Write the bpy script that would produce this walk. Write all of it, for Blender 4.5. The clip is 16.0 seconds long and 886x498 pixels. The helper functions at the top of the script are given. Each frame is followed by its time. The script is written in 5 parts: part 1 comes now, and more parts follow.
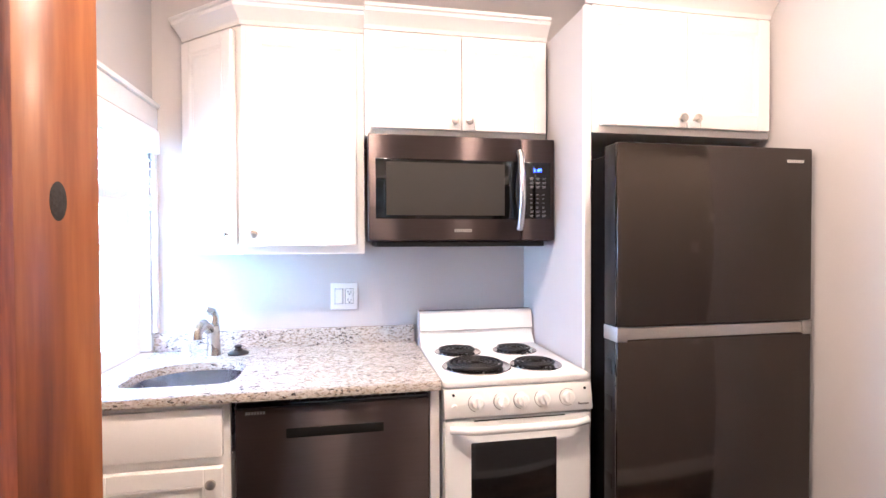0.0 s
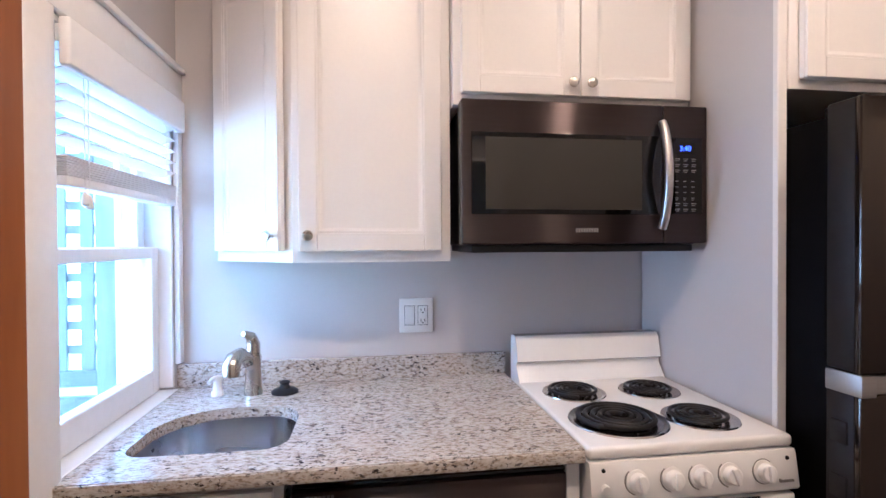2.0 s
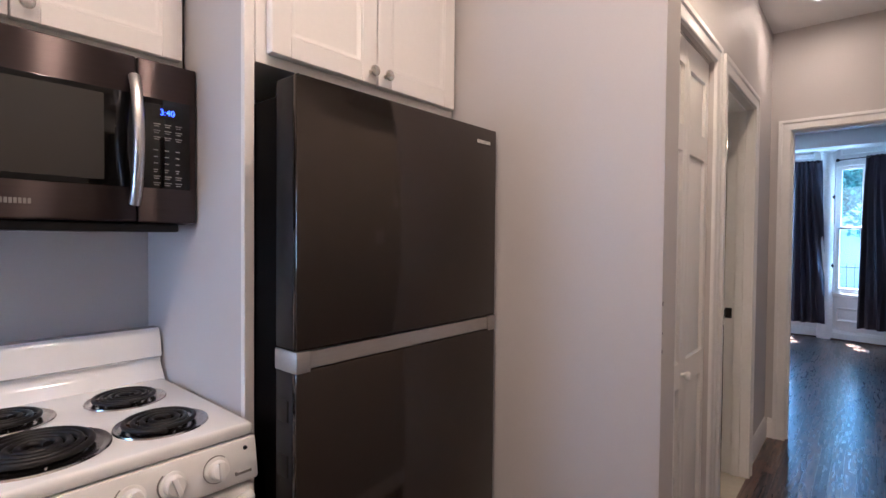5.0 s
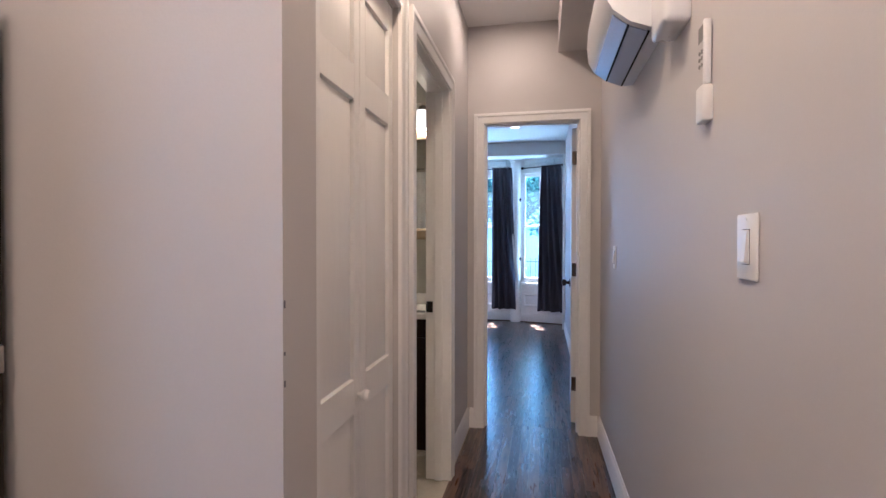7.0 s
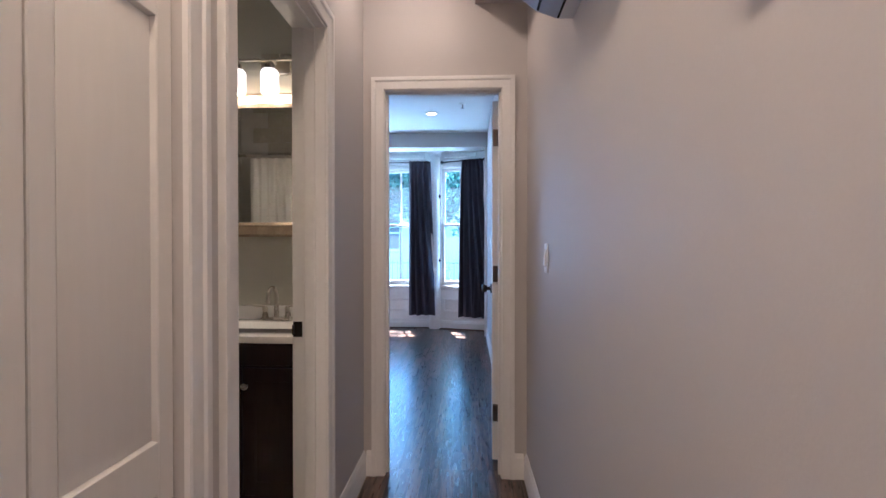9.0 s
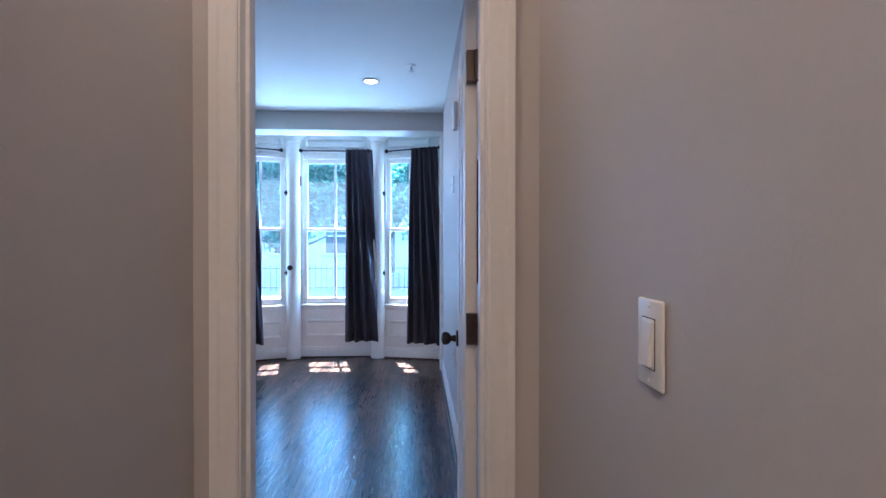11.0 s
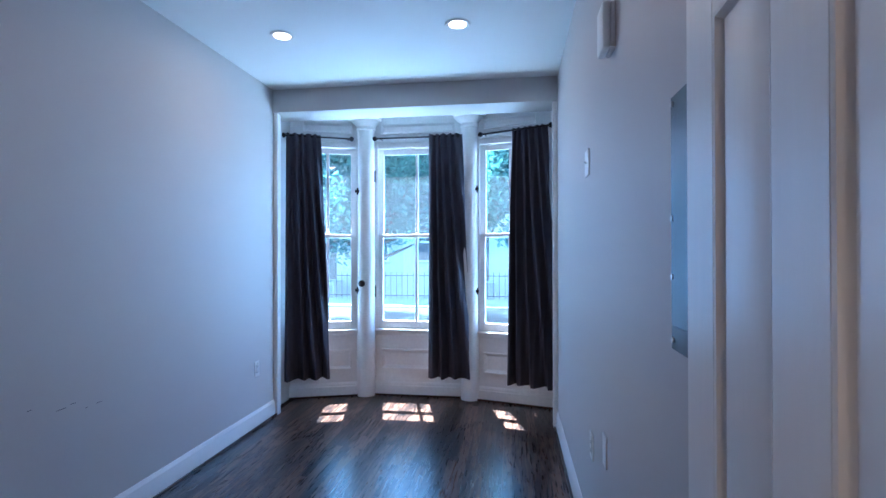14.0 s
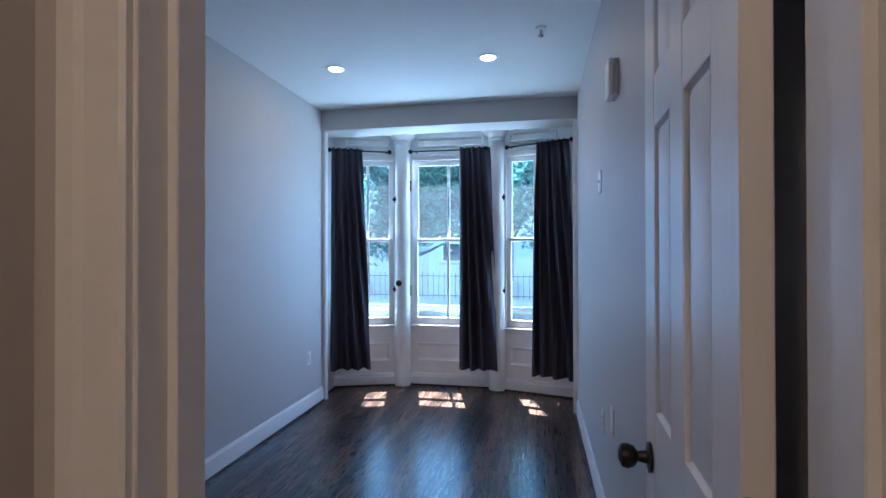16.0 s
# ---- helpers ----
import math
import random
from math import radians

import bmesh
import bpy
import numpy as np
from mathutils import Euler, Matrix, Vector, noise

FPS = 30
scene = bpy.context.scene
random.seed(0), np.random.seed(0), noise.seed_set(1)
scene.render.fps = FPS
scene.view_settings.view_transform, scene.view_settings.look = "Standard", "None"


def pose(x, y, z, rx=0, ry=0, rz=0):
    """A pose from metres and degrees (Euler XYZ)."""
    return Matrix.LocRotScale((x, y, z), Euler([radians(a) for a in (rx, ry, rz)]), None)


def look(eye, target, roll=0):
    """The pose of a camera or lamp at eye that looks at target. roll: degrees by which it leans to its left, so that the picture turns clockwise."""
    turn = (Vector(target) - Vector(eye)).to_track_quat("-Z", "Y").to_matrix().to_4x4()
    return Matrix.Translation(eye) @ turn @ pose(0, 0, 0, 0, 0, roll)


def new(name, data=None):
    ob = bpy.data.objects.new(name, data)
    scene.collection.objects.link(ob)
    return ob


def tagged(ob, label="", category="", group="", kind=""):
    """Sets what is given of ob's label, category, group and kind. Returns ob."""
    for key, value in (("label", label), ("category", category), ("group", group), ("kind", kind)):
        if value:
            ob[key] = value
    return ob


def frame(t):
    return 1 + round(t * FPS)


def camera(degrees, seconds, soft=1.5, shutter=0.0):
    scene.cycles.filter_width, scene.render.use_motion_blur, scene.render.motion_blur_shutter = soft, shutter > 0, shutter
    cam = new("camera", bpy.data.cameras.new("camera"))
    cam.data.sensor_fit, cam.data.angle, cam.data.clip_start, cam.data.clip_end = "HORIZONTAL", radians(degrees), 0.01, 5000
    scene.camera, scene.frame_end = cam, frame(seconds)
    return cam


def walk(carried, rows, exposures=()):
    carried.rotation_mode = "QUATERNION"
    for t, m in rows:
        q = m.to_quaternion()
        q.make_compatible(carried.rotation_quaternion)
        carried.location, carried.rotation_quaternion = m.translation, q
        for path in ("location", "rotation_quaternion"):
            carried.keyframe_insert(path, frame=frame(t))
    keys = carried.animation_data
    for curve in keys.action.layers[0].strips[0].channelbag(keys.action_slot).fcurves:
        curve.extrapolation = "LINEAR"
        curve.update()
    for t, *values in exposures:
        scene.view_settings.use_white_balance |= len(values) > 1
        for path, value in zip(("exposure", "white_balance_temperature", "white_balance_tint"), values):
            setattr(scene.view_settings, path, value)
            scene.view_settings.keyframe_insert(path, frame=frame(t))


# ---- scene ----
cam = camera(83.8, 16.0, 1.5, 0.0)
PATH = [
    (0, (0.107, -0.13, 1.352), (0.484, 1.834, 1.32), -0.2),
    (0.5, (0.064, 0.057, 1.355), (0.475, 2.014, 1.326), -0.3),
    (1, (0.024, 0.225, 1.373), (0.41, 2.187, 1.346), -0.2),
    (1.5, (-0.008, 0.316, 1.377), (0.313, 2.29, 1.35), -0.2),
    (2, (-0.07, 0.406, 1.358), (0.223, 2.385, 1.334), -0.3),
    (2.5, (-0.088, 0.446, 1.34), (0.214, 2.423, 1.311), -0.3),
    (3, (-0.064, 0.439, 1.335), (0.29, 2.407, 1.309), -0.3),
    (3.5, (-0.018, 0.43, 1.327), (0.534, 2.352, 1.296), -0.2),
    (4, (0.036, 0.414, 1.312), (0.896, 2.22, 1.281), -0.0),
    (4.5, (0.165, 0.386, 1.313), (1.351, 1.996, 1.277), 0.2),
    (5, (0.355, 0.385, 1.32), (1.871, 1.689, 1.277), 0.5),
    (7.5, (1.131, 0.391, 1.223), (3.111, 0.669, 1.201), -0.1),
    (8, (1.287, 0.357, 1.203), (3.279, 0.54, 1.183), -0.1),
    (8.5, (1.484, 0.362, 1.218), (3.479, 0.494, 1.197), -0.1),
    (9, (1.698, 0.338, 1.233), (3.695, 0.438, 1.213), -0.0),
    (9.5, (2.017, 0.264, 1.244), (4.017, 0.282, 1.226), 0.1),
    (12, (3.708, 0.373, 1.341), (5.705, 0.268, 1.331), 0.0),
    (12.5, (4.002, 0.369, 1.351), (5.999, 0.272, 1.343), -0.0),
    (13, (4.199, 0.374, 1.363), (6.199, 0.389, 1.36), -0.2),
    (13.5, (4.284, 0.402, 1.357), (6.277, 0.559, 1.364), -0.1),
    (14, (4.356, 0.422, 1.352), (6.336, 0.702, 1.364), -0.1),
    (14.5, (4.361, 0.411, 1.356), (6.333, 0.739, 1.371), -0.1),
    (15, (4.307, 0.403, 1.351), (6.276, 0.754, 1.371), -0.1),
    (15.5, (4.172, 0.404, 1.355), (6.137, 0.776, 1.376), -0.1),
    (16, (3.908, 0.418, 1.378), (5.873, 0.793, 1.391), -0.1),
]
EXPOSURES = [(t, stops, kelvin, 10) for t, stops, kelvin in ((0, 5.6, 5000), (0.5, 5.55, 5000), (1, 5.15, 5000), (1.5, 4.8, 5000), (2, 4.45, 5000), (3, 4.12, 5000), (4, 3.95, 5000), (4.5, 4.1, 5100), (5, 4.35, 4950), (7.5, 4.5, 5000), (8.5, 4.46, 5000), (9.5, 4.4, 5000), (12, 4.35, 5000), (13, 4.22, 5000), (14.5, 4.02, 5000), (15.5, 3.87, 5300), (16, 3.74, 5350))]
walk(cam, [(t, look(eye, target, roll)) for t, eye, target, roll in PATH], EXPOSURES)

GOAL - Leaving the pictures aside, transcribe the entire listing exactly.

RESULT BELOW -
Write the bpy script that would produce this walk. Write all of it, for Blender 4.5. The clip is 16.0 seconds long and 886x498 pixels. The helper functions at the top of the script are given. Each frame is followed by its time. The script is written in 5 parts: part 1 comes now, and more parts follow.
0.0 s
2.0 s
5.0 s
7.0 s
9.0 s
11.0 s
14.0 s
16.0 s
# ---- helpers ----
import math
import random
from math import radians

import bmesh
import bpy
import numpy as np
from mathutils import Euler, Matrix, Vector, noise

FPS = 30
scene = bpy.context.scene
random.seed(0), np.random.seed(0), noise.seed_set(1)
scene.render.fps = FPS
scene.view_settings.view_transform, scene.view_settings.look = "Standard", "None"


def pose(x, y, z, rx=0, ry=0, rz=0):
    """A pose from metres and degrees (Euler XYZ)."""
    return Matrix.LocRotScale((x, y, z), Euler([radians(a) for a in (rx, ry, rz)]), None)


def look(eye, target, roll=0):
    """The pose of a camera or lamp at eye that looks at target. roll: degrees by which it leans to its left, so that the picture turns clockwise."""
    turn = (Vector(target) - Vector(eye)).to_track_quat("-Z", "Y").to_matrix().to_4x4()
    return Matrix.Translation(eye) @ turn @ pose(0, 0, 0, 0, 0, roll)


def new(name, data=None):
    ob = bpy.data.objects.new(name, data)
    scene.collection.objects.link(ob)
    return ob


def tagged(ob, label="", category="", group="", kind=""):
    """Sets what is given of ob's label, category, group and kind. Returns ob."""
    for key, value in (("label", label), ("category", category), ("group", group), ("kind", kind)):
        if value:
            ob[key] = value
    return ob


def frame(t):
    return 1 + round(t * FPS)


def camera(degrees, seconds, soft=1.5, shutter=0.0):
    scene.cycles.filter_width, scene.render.use_motion_blur, scene.render.motion_blur_shutter = soft, shutter > 0, shutter
    cam = new("camera", bpy.data.cameras.new("camera"))
    cam.data.sensor_fit, cam.data.angle, cam.data.clip_start, cam.data.clip_end = "HORIZONTAL", radians(degrees), 0.01, 5000
    scene.camera, scene.frame_end = cam, frame(seconds)
    return cam


def walk(carried, rows, exposures=()):
    carried.rotation_mode = "QUATERNION"
    for t, m in rows:
        q = m.to_quaternion()
        q.make_compatible(carried.rotation_quaternion)
        carried.location, carried.rotation_quaternion = m.translation, q
        for path in ("location", "rotation_quaternion"):
            carried.keyframe_insert(path, frame=frame(t))
    keys = carried.animation_data
    for curve in keys.action.layers[0].strips[0].channelbag(keys.action_slot).fcurves:
        curve.extrapolation = "LINEAR"
        curve.update()
    for t, *values in exposures:
        scene.view_settings.use_white_balance |= len(values) > 1
        for path, value in zip(("exposure", "white_balance_temperature", "white_balance_tint"), values):
            setattr(scene.view_settings, path, value)
            scene.view_settings.keyframe_insert(path, frame=frame(t))


# ---- scene ----
cam = camera(83.8, 16.0, 1.5, 0.0)
PATH = [
    (0, (0.107, -0.13, 1.352), (0.484, 1.834, 1.32), -0.2),
    (0.5, (0.064, 0.057, 1.355), (0.475, 2.014, 1.326), -0.3),
    (1, (0.024, 0.225, 1.373), (0.41, 2.187, 1.346), -0.2),
    (1.5, (-0.008, 0.316, 1.377), (0.313, 2.29, 1.35), -0.2),
    (2, (-0.07, 0.406, 1.358), (0.223, 2.385, 1.334), -0.3),
    (2.5, (-0.088, 0.446, 1.34), (0.214, 2.423, 1.311), -0.3),
    (3, (-0.064, 0.439, 1.335), (0.29, 2.407, 1.309), -0.3),
    (3.5, (-0.018, 0.43, 1.327), (0.534, 2.352, 1.296), -0.2),
    (4, (0.036, 0.414, 1.312), (0.896, 2.22, 1.281), -0.0),
    (4.5, (0.165, 0.386, 1.313), (1.351, 1.996, 1.277), 0.2),
    (5, (0.355, 0.385, 1.32), (1.871, 1.689, 1.277), 0.5),
    (7.5, (1.131, 0.391, 1.223), (3.111, 0.669, 1.201), -0.1),
    (8, (1.287, 0.357, 1.203), (3.279, 0.54, 1.183), -0.1),
    (8.5, (1.484, 0.362, 1.218), (3.479, 0.494, 1.197), -0.1),
    (9, (1.698, 0.338, 1.233), (3.695, 0.438, 1.213), -0.0),
    (9.5, (2.017, 0.264, 1.244), (4.017, 0.282, 1.226), 0.1),
    (12, (3.708, 0.373, 1.341), (5.705, 0.268, 1.331), 0.0),
    (12.5, (4.002, 0.369, 1.351), (5.999, 0.272, 1.343), -0.0),
    (13, (4.199, 0.374, 1.363), (6.199, 0.389, 1.36), -0.2),
    (13.5, (4.284, 0.402, 1.357), (6.277, 0.559, 1.364), -0.1),
    (14, (4.356, 0.422, 1.352), (6.336, 0.702, 1.364), -0.1),
    (14.5, (4.361, 0.411, 1.356), (6.333, 0.739, 1.371), -0.1),
    (15, (4.307, 0.403, 1.351), (6.276, 0.754, 1.371), -0.1),
    (15.5, (4.172, 0.404, 1.355), (6.137, 0.776, 1.376), -0.1),
    (16, (3.908, 0.418, 1.378), (5.873, 0.793, 1.391), -0.1),
]
EXPOSURES = [(t, stops, kelvin, 10) for t, stops, kelvin in ((0, 5.6, 5000), (0.5, 5.55, 5000), (1, 5.15, 5000), (1.5, 4.8, 5000), (2, 4.45, 5000), (3, 4.12, 5000), (4, 3.95, 5000), (4.5, 4.1, 5100), (5, 4.35, 4950), (7.5, 4.5, 5000), (8.5, 4.46, 5000), (9.5, 4.4, 5000), (12, 4.35, 5000), (13, 4.22, 5000), (14.5, 4.02, 5000), (15.5, 3.87, 5300), (16, 3.74, 5350))]
walk(cam, [(t, look(eye, target, roll)) for t, eye, target, roll in PATH], EXPOSURES)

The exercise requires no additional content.